Truffa 58 Comuni lucrando su gestione canile: denunciata 70enne

Pordenone, impediva le adozioni incassando comunque le diarie

FEB 12, 2020 -

Roma, 12 feb. (askanews) – Una 70enne, proprietaria di un canile a Pordenone, è stata denunciata dalla polizia per truffa ai danni dello Stato e peculato: sarebbe responsabile di una serie di comportamenti illeciti che, sfruttando i cani, le hanno garantito continuativamente e per un lungo periodo introiti illeciti per centinaia di migliaia di euro, pagati per il mantenimento degli animali nel canile da 58 Comuni convenzionati tra Friuli Venezia Giulia e Veneto (48 in provincia di Pordenone e 10 in provincia di Udine e Venezia).
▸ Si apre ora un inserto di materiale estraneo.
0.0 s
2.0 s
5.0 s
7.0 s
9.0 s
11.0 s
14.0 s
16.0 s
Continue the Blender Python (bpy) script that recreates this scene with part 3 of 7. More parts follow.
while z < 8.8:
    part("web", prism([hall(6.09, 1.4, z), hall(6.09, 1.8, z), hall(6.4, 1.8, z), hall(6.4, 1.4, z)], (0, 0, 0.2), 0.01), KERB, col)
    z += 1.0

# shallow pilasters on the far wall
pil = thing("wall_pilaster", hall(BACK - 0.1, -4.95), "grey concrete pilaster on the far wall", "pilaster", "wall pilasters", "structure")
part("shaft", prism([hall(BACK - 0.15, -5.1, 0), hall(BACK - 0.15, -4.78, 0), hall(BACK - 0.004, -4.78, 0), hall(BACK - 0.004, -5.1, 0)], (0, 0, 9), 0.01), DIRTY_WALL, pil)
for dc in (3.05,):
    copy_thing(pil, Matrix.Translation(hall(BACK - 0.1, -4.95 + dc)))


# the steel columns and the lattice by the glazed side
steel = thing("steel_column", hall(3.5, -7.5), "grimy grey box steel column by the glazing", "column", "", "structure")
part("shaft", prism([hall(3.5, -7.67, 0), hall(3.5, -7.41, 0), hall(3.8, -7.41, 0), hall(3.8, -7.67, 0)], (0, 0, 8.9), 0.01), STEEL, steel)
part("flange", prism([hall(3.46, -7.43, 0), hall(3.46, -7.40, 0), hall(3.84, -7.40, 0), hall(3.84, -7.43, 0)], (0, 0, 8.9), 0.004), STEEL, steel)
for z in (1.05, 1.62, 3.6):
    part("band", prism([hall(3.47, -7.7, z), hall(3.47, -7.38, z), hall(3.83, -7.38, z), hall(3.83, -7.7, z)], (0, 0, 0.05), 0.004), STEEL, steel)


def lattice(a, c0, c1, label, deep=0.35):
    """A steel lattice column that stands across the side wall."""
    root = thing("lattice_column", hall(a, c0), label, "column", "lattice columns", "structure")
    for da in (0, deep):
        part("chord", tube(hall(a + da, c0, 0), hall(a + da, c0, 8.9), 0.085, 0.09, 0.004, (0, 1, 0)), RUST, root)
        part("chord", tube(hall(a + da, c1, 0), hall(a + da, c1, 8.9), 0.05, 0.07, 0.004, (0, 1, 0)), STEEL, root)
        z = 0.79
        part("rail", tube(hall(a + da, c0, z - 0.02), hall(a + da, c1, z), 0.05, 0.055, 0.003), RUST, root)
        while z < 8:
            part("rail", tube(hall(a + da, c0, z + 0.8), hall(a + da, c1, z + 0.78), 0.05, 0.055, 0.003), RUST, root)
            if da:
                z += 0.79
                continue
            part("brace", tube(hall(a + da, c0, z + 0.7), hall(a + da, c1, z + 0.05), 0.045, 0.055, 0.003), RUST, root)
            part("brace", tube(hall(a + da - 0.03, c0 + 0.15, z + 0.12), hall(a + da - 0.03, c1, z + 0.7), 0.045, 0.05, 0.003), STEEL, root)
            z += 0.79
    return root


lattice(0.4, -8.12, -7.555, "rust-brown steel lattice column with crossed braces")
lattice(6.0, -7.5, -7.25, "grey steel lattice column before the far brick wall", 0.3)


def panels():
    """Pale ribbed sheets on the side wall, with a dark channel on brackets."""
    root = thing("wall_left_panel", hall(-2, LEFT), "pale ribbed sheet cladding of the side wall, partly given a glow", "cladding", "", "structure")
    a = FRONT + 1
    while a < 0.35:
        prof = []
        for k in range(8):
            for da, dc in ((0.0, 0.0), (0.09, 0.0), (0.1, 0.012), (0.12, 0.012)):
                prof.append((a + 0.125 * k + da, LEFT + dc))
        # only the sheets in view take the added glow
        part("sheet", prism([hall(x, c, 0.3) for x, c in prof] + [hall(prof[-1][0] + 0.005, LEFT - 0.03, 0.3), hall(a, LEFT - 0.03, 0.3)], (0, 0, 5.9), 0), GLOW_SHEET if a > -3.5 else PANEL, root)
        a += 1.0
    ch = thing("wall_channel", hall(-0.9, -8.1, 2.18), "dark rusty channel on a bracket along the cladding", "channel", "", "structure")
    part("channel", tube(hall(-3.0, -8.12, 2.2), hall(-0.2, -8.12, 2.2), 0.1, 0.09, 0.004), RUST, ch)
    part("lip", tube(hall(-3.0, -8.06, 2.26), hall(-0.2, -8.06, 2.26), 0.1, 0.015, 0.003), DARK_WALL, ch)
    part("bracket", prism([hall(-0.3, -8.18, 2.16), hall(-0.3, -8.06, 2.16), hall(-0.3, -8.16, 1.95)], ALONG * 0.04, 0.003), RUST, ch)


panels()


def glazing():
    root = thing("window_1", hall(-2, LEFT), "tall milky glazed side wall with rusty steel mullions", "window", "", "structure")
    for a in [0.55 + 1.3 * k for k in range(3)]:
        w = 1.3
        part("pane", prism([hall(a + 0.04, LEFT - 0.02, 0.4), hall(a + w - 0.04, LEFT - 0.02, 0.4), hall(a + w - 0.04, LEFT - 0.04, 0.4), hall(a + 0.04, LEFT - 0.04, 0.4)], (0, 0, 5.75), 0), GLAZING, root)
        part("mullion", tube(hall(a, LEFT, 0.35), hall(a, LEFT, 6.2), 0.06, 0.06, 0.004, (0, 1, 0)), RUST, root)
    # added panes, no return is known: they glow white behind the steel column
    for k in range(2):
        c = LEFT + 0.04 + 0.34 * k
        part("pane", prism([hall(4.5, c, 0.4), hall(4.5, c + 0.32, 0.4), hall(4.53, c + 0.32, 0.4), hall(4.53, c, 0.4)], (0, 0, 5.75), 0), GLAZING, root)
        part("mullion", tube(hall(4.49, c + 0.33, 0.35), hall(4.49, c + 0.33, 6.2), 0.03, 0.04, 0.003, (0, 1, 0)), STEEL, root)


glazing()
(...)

Gli approfondimenti investigativi hanno evidenziato come gli animali venissero ricoverati senza l’attuazione delle procedure di riabilitazione previste e in più occasioni addirittura spostati dal canile all’abitazione privata della proprietaria della struttura, sottraendo in questo modo gli animali da ogni possibilità di adozione ed in piena violazione delle normative sanitarie regionali, fatti per i quali risulta tuttora pendente un provvedimento di diffida e ordine di sgombero esecutivo, emesso dalla competente Azienda Sanitaria, ad oggi non ottemperato.

La donna di fatto impediva artatamente l’adozione dei cani e ciò lo ha permesso, sfruttando l’elevatissimo numero di animali ricoverati, almeno 400 solo negli ultimi due anni, di incamerare un ingente guadagno illecito quantificabile in svariate centinaia di migliaia di euro, in costante aumento tenendo conto delle assai costose spese veterinarie necessarie all’acquisto di farmaci per l’accudimento degli animali, naturalmente fatturate ai Comuni vincolati dalla convenzione stipulata con la struttura.

Durante le operazioni gli agenti, coadiuvati da 8 veterinari comportamentalisti presenti in qualità di CTU individuati tra Friuli Venezia Giulia e Veneto, hanno ulteriormente riscontrato il quadro probatorio oggetto dei provvedimenti, potendo identificare oltre 400 animali presenti nei due siti oggetto di indagine, cani riconducibili, attraverso verifica del microchip, agli appalti stipulati con gli enti Locali committenti, rinvenendo nei locali ispezionati centinaia di confezioni di medicinali veterinari scaduti ed acquisendo una ingente mole di documentazione amministrativa, fiscale e sanitaria che sarà oggetto di ulteriori approfondimenti in ordine ai titoli di reato per cui si procede.

La donna, hanno ricostruito gli investigatori, lungi dal favorire le procedure di adozione dei cani ricoverati in convenzione, isolava gli esemplari tra di loro in box singoli, perlopiù senza nemmeno farli “sgambare” affinché non sviluppassero socialità e condizioni di sviluppo idonee alla loro futura adozione, per assicurarsi così il mantenimento della diaria fatturata ai Comuni affidatari; oppure, in alcuni casi collocava più esemplari di taglie diverse in aree comuni, lasciandoli di fatto allo stato selvatico, in condizioni di “branco”, per impedire che questi sviluppassero affezione per l’uomo.